The Canada goose is the largest waterfowl in Moosehorn National Wildlife Refuge. The gander weighs up to 14 pounds and the goose up to 12 pounds. They have a wing span of up to five and a half feet. I’m intimidated! I take no chance of getting too close to a bird that can bruise me.
There wasn’t a lot of open water while I was there Monday morning. Three warm days later, I’m sure a lot more is open. If you’re looking for waterfowl in the area, this is the place to go. I saw Canada geese, Mallards, Woodies, and Hooded and Common Mergansers. I even saw the elusive Maggurewock Penguin pictured below.
Maggurewock penguin, you ask? Some people call it a hooded merganser.

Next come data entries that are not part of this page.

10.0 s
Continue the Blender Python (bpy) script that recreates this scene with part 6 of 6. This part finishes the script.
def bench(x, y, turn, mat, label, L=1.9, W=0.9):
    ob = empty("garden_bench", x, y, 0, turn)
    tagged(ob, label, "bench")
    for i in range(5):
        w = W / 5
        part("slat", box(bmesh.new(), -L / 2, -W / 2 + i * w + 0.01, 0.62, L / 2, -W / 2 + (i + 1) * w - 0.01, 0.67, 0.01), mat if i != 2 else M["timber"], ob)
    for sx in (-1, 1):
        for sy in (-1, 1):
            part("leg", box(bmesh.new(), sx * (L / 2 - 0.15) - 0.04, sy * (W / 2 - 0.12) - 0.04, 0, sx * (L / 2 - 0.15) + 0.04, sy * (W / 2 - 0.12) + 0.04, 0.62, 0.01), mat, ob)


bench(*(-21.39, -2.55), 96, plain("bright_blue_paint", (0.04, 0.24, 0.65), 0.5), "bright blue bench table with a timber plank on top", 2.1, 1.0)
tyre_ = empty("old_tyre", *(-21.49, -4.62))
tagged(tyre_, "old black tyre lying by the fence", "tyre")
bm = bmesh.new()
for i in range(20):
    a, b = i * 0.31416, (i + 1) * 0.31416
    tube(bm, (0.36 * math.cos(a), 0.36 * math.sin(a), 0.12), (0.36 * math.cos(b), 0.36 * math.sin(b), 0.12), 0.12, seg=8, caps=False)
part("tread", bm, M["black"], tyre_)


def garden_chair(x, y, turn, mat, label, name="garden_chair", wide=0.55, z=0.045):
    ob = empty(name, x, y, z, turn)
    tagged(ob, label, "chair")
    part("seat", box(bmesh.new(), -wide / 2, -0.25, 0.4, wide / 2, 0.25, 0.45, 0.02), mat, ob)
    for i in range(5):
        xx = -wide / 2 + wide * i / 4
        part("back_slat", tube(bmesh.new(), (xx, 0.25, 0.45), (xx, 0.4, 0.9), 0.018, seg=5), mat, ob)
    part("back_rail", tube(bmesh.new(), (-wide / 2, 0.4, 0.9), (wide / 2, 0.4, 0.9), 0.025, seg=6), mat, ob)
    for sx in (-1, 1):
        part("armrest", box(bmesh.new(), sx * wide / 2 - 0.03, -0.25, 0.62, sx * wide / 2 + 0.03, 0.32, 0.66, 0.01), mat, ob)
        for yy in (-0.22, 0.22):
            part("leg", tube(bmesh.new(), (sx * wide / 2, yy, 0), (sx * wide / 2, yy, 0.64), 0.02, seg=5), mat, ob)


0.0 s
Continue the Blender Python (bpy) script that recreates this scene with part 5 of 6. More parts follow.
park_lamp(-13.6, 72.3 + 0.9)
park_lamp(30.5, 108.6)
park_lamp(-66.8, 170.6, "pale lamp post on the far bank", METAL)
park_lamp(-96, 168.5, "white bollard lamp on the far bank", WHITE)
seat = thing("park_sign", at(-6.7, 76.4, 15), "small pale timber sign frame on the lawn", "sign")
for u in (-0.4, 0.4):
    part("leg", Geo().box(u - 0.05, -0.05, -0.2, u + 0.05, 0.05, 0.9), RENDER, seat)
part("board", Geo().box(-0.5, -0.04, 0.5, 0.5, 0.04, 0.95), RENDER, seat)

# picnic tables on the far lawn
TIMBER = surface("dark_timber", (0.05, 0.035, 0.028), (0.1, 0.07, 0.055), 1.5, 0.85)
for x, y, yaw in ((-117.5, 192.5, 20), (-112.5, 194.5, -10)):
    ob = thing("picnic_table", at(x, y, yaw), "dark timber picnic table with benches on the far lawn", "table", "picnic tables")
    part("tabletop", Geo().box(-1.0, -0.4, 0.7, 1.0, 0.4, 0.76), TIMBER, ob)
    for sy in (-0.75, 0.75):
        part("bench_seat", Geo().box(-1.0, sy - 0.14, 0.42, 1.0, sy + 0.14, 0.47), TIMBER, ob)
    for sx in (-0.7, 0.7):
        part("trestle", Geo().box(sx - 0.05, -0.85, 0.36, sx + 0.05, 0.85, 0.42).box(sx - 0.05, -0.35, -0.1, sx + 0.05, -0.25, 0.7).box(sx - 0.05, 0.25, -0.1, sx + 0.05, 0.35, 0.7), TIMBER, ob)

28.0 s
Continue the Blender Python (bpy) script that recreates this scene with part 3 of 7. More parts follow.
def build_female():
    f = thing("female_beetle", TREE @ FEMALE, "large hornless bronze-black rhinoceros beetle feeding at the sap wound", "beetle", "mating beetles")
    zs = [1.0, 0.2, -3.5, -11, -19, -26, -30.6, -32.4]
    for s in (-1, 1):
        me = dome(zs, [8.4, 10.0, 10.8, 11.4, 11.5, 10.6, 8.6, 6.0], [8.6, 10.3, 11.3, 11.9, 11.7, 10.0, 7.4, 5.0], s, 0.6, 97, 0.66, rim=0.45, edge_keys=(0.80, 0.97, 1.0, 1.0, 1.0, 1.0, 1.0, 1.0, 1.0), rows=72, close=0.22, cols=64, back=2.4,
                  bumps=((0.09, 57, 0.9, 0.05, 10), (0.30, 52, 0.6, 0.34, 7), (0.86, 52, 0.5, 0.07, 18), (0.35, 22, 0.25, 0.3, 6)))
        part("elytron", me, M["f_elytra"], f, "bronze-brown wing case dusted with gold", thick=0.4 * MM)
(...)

In other bird news – the Bald eagles on Route 1 in Baring, which is in Moosehorn NWR, are still incubating eggs (assuming there is more than one). And the loons have come back to Lewey Lake in Princeton/Indian Township. I saw two there Wednesday morning. Woodcock returned to my neighborhood by Tuesday evening of this week. I stood on the porch semi-bright and early to listen to three males peenting at 4:45 Wednesday morning. I count woodcock for the Singing Ground Survey in Danforth and Amity. This spring I’m adding a third route in Lambert Lake.